* [What the exercise asks]: Exactly reproduce the lines from the top of the entries below through the line containing "cx, cy = centre", with both ends included.

* [Data provided]:
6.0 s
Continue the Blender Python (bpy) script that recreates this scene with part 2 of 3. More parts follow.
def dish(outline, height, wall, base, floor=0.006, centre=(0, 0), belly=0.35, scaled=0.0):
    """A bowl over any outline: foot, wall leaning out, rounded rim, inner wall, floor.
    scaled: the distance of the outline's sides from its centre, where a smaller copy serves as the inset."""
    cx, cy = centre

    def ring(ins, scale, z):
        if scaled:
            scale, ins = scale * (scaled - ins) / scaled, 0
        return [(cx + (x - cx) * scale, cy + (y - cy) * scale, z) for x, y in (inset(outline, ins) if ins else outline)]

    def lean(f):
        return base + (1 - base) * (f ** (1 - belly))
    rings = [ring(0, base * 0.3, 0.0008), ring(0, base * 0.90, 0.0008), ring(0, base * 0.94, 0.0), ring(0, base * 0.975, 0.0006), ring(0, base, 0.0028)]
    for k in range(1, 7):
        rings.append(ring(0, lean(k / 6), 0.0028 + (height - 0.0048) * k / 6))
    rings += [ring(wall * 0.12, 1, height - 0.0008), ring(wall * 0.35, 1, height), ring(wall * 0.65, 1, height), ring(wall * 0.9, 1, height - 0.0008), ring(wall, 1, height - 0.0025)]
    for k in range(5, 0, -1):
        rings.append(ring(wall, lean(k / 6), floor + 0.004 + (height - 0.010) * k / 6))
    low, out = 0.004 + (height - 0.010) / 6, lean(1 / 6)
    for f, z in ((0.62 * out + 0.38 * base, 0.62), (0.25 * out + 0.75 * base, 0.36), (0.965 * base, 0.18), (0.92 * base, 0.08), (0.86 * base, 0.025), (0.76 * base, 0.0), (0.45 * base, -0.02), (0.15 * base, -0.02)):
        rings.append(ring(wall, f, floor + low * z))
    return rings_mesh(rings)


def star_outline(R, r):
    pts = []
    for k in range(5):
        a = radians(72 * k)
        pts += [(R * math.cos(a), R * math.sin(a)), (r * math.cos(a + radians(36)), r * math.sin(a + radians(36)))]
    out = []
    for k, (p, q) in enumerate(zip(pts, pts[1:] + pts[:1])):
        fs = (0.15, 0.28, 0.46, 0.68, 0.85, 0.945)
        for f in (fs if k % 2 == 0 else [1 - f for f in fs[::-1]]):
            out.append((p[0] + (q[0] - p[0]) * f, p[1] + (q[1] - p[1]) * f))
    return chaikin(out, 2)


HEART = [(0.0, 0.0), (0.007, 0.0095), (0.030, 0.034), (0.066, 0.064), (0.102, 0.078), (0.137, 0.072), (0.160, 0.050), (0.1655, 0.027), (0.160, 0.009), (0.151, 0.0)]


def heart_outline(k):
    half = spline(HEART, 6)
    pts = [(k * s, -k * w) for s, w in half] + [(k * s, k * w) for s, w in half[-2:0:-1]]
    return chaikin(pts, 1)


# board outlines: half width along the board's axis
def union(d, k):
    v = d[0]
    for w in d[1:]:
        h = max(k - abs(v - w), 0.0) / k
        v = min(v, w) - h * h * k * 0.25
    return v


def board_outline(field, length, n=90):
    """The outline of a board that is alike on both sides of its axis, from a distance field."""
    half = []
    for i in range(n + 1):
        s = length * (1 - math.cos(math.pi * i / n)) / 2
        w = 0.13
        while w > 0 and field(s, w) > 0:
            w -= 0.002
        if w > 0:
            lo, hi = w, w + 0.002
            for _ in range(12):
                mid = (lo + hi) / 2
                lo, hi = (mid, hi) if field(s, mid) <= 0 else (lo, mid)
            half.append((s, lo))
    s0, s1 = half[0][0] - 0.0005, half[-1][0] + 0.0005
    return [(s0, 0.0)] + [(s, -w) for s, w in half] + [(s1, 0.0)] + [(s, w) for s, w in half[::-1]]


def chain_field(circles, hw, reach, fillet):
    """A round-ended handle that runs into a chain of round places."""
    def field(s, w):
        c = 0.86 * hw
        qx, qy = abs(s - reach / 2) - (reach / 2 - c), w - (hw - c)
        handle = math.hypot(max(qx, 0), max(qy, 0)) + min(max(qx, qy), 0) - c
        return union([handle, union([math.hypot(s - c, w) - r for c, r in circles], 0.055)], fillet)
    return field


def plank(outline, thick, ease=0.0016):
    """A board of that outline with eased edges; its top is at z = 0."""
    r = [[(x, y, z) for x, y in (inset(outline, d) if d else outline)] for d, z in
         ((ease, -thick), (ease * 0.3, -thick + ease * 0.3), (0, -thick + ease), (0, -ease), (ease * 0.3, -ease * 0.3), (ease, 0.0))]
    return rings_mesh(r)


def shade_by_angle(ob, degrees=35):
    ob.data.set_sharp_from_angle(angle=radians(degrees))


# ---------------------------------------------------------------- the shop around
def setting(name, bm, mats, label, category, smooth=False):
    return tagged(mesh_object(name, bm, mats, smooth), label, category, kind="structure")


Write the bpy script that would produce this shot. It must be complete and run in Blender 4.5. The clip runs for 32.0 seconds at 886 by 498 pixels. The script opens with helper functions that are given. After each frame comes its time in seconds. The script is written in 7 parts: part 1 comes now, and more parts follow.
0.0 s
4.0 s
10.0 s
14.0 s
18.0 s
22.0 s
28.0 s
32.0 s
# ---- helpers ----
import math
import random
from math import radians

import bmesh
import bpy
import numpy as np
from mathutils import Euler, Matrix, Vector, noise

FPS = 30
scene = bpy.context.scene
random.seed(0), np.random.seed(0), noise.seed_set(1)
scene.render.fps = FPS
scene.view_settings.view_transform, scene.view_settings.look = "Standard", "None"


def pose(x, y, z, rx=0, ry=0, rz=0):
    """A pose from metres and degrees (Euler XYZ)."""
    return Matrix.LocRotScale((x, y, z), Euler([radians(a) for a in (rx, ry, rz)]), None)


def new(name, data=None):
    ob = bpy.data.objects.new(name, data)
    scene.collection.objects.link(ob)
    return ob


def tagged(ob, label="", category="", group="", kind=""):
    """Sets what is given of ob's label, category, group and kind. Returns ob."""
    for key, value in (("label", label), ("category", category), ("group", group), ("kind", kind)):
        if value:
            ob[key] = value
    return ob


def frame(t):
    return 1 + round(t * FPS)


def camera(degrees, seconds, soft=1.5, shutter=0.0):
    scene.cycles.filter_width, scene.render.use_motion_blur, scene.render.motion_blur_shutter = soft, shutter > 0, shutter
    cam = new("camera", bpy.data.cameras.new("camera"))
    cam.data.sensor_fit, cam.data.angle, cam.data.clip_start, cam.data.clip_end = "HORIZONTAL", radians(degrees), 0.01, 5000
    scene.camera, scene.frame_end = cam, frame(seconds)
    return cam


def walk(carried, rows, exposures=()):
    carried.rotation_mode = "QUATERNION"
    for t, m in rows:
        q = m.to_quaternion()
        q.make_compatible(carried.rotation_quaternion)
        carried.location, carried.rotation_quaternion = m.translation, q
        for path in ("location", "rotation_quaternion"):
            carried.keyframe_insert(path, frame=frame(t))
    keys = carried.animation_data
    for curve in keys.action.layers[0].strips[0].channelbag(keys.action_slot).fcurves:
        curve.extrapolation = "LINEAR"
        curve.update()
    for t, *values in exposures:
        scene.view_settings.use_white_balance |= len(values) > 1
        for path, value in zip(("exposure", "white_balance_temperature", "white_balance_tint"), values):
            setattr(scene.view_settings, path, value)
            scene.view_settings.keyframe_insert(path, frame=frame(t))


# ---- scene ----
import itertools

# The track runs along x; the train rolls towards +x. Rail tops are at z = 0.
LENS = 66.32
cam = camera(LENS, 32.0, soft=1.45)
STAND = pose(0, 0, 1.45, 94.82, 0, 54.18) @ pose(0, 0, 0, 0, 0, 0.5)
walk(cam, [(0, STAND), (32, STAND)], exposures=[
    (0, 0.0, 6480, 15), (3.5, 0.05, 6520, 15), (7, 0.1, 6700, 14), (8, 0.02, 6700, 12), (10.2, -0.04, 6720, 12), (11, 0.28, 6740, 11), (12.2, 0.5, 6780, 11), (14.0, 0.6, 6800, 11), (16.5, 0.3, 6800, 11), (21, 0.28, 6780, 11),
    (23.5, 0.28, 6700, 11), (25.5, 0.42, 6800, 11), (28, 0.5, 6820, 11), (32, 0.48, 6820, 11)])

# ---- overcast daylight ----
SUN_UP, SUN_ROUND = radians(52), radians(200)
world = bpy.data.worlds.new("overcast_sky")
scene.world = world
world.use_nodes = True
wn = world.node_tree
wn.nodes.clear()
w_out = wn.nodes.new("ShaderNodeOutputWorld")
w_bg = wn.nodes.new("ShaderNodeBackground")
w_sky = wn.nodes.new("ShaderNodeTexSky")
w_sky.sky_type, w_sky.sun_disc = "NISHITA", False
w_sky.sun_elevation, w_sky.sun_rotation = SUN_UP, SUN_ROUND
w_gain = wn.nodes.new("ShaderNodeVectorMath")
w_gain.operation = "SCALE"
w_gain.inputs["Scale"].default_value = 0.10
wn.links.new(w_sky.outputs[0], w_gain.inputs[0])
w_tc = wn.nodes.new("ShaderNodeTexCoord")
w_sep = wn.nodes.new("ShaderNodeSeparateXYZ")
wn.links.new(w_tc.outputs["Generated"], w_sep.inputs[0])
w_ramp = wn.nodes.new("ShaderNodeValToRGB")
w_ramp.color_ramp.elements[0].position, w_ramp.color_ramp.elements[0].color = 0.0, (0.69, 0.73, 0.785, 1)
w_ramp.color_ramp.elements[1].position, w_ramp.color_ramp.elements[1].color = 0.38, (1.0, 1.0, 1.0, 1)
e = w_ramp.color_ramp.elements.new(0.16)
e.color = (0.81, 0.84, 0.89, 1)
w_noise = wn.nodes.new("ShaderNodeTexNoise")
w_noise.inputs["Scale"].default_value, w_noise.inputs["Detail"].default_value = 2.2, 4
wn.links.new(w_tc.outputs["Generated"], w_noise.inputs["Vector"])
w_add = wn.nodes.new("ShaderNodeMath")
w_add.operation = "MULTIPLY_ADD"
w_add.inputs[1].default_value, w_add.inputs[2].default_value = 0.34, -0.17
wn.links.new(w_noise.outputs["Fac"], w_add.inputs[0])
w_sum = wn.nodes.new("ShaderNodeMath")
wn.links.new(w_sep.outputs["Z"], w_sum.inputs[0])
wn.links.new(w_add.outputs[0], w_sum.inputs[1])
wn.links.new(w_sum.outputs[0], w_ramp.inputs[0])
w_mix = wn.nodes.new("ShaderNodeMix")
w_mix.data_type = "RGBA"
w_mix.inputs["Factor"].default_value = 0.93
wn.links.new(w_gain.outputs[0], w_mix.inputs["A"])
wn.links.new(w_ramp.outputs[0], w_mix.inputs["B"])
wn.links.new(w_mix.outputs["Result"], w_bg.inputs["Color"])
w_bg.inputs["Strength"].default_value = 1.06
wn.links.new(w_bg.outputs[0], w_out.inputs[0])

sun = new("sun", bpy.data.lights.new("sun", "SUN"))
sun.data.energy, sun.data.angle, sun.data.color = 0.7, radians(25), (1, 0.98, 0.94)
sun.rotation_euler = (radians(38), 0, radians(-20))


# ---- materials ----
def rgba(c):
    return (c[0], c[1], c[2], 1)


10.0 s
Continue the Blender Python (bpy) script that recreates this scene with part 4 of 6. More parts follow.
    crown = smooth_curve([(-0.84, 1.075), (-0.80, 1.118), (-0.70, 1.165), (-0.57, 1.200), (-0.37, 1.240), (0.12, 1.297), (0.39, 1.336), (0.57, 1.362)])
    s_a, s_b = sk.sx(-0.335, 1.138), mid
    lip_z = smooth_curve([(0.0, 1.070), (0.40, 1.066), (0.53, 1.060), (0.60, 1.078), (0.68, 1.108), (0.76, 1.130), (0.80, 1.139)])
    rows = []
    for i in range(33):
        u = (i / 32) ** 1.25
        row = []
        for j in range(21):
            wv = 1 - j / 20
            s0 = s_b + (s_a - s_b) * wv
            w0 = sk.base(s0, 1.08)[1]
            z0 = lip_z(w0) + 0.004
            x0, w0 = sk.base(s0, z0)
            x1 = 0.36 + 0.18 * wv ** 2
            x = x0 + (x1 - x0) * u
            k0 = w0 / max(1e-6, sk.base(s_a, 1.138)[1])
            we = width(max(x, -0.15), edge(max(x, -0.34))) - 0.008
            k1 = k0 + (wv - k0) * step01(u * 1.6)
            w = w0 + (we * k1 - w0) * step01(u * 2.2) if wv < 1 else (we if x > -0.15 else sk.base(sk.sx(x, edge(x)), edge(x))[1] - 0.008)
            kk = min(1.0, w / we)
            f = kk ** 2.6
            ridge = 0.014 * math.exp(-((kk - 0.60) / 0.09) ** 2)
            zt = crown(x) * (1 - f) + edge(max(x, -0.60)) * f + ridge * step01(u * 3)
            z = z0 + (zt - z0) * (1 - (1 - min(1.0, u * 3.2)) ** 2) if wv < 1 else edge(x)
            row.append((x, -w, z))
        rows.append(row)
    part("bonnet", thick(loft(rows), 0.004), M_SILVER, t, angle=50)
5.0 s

* [Worked answer]:
6.0 s
Continue the Blender Python (bpy) script that recreates this scene with part 2 of 3. More parts follow.
def dish(outline, height, wall, base, floor=0.006, centre=(0, 0), belly=0.35, scaled=0.0):
    """A bowl over any outline: foot, wall leaning out, rounded rim, inner wall, floor.
    scaled: the distance of the outline's sides from its centre, where a smaller copy serves as the inset."""
    cx, cy = centre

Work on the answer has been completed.